§ **Objective**
Retype all of the entries word for word.

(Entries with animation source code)
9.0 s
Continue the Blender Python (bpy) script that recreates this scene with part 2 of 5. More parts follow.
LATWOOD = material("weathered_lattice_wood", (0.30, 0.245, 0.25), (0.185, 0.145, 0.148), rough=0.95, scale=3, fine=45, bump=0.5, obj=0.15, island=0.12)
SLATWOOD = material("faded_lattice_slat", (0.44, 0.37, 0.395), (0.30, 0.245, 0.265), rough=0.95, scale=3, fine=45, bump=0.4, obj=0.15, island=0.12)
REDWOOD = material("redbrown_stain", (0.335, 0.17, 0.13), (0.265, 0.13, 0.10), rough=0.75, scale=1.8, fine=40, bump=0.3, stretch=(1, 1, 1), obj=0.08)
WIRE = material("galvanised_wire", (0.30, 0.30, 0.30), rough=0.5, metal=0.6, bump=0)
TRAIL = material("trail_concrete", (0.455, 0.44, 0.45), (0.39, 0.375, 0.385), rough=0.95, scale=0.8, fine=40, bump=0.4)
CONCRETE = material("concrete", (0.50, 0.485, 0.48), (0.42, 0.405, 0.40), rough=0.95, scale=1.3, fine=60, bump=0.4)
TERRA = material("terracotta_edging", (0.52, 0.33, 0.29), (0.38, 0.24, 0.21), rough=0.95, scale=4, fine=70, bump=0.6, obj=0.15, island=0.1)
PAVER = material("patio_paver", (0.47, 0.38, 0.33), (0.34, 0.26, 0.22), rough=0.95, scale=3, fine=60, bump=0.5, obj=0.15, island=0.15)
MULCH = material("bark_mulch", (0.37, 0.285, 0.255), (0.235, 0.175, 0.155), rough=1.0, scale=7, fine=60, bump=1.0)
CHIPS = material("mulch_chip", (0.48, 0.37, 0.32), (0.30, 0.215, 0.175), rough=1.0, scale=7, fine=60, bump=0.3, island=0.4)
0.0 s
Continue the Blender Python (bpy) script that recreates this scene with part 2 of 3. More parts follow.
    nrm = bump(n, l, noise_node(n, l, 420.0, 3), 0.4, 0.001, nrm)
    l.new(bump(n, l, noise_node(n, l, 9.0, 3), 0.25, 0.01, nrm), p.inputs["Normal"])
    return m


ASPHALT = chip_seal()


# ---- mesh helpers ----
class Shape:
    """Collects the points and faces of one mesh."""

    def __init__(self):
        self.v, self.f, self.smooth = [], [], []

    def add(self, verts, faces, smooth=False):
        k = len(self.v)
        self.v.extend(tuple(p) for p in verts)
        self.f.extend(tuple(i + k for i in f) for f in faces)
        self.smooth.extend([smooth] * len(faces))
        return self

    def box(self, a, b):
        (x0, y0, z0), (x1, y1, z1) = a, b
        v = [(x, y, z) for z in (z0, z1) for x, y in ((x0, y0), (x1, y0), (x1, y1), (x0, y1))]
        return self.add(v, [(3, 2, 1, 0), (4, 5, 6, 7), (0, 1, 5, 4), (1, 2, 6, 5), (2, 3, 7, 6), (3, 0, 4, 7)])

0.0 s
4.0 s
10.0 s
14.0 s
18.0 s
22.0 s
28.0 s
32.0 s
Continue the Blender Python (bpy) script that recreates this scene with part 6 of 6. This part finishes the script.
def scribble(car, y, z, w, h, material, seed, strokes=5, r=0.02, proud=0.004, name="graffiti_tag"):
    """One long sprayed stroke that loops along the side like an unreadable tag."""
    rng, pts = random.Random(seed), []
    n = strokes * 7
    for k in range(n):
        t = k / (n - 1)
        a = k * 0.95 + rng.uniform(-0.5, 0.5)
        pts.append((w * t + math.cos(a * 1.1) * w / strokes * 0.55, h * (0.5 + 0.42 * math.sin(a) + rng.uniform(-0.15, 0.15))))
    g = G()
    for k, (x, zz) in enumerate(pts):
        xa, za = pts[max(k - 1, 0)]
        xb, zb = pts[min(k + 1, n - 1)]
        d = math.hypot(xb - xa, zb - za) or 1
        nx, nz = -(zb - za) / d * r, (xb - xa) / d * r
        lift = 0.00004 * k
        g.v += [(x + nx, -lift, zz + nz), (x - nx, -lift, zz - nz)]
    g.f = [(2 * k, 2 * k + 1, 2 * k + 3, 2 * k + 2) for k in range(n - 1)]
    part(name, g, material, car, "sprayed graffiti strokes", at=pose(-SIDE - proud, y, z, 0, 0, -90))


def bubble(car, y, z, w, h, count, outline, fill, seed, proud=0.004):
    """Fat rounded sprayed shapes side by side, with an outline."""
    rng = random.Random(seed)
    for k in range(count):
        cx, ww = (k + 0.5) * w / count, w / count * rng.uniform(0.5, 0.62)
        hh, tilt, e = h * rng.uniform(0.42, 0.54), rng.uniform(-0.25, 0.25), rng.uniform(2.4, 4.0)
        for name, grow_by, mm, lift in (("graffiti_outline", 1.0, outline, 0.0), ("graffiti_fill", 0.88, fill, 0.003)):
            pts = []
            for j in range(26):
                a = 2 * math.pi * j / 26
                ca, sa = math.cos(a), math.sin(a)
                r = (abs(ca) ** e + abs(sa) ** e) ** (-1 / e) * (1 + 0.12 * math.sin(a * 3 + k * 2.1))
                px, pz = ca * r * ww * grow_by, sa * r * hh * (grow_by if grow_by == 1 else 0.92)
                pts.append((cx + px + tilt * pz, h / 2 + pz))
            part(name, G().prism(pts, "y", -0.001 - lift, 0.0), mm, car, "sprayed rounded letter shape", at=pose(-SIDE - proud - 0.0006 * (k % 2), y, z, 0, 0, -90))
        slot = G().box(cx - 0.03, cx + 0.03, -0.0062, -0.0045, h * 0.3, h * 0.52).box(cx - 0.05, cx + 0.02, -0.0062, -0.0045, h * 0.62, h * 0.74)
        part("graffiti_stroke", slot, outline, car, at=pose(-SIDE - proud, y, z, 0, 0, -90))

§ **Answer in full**
9.0 s
Continue the Blender Python (bpy) script that recreates this scene with part 2 of 5. More parts follow.
LATWOOD = material("weathered_lattice_wood", (0.30, 0.245, 0.25), (0.185, 0.145, 0.148), rough=0.95, scale=3, fine=45, bump=0.5, obj=0.15, island=0.12)
SLATWOOD = material("faded_lattice_slat", (0.44, 0.37, 0.395), (0.30, 0.245, 0.265), rough=0.95, scale=3, fine=45, bump=0.4, obj=0.15, island=0.12)
REDWOOD = material("redbrown_stain", (0.335, 0.17, 0.13), (0.265, 0.13, 0.10), rough=0.75, scale=1.8, fine=40, bump=0.3, stretch=(1, 1, 1), obj=0.08)
WIRE = material("galvanised_wire", (0.30, 0.30, 0.30), rough=0.5, metal=0.6, bump=0)
TRAIL = material("trail_concrete", (0.455, 0.44, 0.45), (0.39, 0.375, 0.385), rough=0.95, scale=0.8, fine=40, bump=0.4)
CONCRETE = material("concrete", (0.50, 0.485, 0.48), (0.42, 0.405, 0.40), rough=0.95, scale=1.3, fine=60, bump=0.4)
TERRA = material("terracotta_edging", (0.52, 0.33, 0.29), (0.38, 0.24, 0.21), rough=0.95, scale=4, fine=70, bump=0.6, obj=0.15, island=0.1)
PAVER = material("patio_paver", (0.47, 0.38, 0.33), (0.34, 0.26, 0.22), rough=0.95, scale=3, fine=60, bump=0.5, obj=0.15, island=0.15)
MULCH = material("bark_mulch", (0.37, 0.285, 0.255), (0.235, 0.175, 0.155), rough=1.0, scale=7, fine=60, bump=1.0)
CHIPS = material("mulch_chip", (0.48, 0.37, 0.32), (0.30, 0.215, 0.175), rough=1.0, scale=7, fine=60, bump=0.3, island=0.4)
0.0 s
Continue the Blender Python (bpy) script that recreates this scene with part 2 of 3. More parts follow.
    nrm = bump(n, l, noise_node(n, l, 420.0, 3), 0.4, 0.001, nrm)
    l.new(bump(n, l, noise_node(n, l, 9.0, 3), 0.25, 0.01, nrm), p.inputs["Normal"])
    return m


ASPHALT = chip_seal()


# ---- mesh helpers ----
class Shape:
    """Collects the points and faces of one mesh."""

    def __init__(self):
        self.v, self.f, self.smooth = [], [], []

    def add(self, verts, faces, smooth=False):
        k = len(self.v)
        self.v.extend(tuple(p) for p in verts)
        self.f.extend(tuple(i + k for i in f) for f in faces)
        self.smooth.extend([smooth] * len(faces))
        return self

    def box(self, a, b):
        (x0, y0, z0), (x1, y1, z1) = a, b
        v = [(x, y, z) for z in (z0, z1) for x, y in ((x0, y0), (x1, y0), (x1, y1), (x0, y1))]
        return self.add(v, [(3, 2, 1, 0), (4, 5, 6, 7), (0, 1, 5, 4), (1, 2, 6, 5), (2, 3, 7, 6), (3, 0, 4, 7)])

0.0 s
4.0 s
10.0 s
14.0 s
18.0 s
22.0 s
28.0 s
32.0 s
Continue the Blender Python (bpy) script that recreates this scene with part 6 of 6. This part finishes the script.
def scribble(car, y, z, w, h, material, seed, strokes=5, r=0.02, proud=0.004, name="graffiti_tag"):
    """One long sprayed stroke that loops along the side like an unreadable tag."""
    rng, pts = random.Random(seed), []
    n = strokes * 7
    for k in range(n):
        t = k / (n - 1)
        a = k * 0.95 + rng.uniform(-0.5, 0.5)
        pts.append((w * t + math.cos(a * 1.1) * w / strokes * 0.55, h * (0.5 + 0.42 * math.sin(a) + rng.uniform(-0.15, 0.15))))
    g = G()
    for k, (x, zz) in enumerate(pts):
        xa, za = pts[max(k - 1, 0)]
        xb, zb = pts[min(k + 1, n - 1)]
        d = math.hypot(xb - xa, zb - za) or 1
        nx, nz = -(zb - za) / d * r, (xb - xa) / d * r
        lift = 0.00004 * k
        g.v += [(x + nx, -lift, zz + nz), (x - nx, -lift, zz - nz)]
    g.f = [(2 * k, 2 * k + 1, 2 * k + 3, 2 * k + 2) for k in range(n - 1)]
    part(name, g, material, car, "sprayed graffiti strokes", at=pose(-SIDE - proud, y, z, 0, 0, -90))


def bubble(car, y, z, w, h, count, outline, fill, seed, proud=0.004):
    """Fat rounded sprayed shapes side by side, with an outline."""
    rng = random.Random(seed)
    for k in range(count):
        cx, ww = (k + 0.5) * w / count, w / count * rng.uniform(0.5, 0.62)
        hh, tilt, e = h * rng.uniform(0.42, 0.54), rng.uniform(-0.25, 0.25), rng.uniform(2.4, 4.0)
        for name, grow_by, mm, lift in (("graffiti_outline", 1.0, outline, 0.0), ("graffiti_fill", 0.88, fill, 0.003)):
            pts = []
            for j in range(26):
                a = 2 * math.pi * j / 26
                ca, sa = math.cos(a), math.sin(a)
                r = (abs(ca) ** e + abs(sa) ** e) ** (-1 / e) * (1 + 0.12 * math.sin(a * 3 + k * 2.1))
                px, pz = ca * r * ww * grow_by, sa * r * hh * (grow_by if grow_by == 1 else 0.92)
                pts.append((cx + px + tilt * pz, h / 2 + pz))
            part(name, G().prism(pts, "y", -0.001 - lift, 0.0), mm, car, "sprayed rounded letter shape", at=pose(-SIDE - proud - 0.0006 * (k % 2), y, z, 0, 0, -90))
        slot = G().box(cx - 0.03, cx + 0.03, -0.0062, -0.0045, h * 0.3, h * 0.52).box(cx - 0.05, cx + 0.02, -0.0062, -0.0045, h * 0.62, h * 0.74)
        part("graffiti_stroke", slot, outline, car, at=pose(-SIDE - proud, y, z, 0, 0, -90))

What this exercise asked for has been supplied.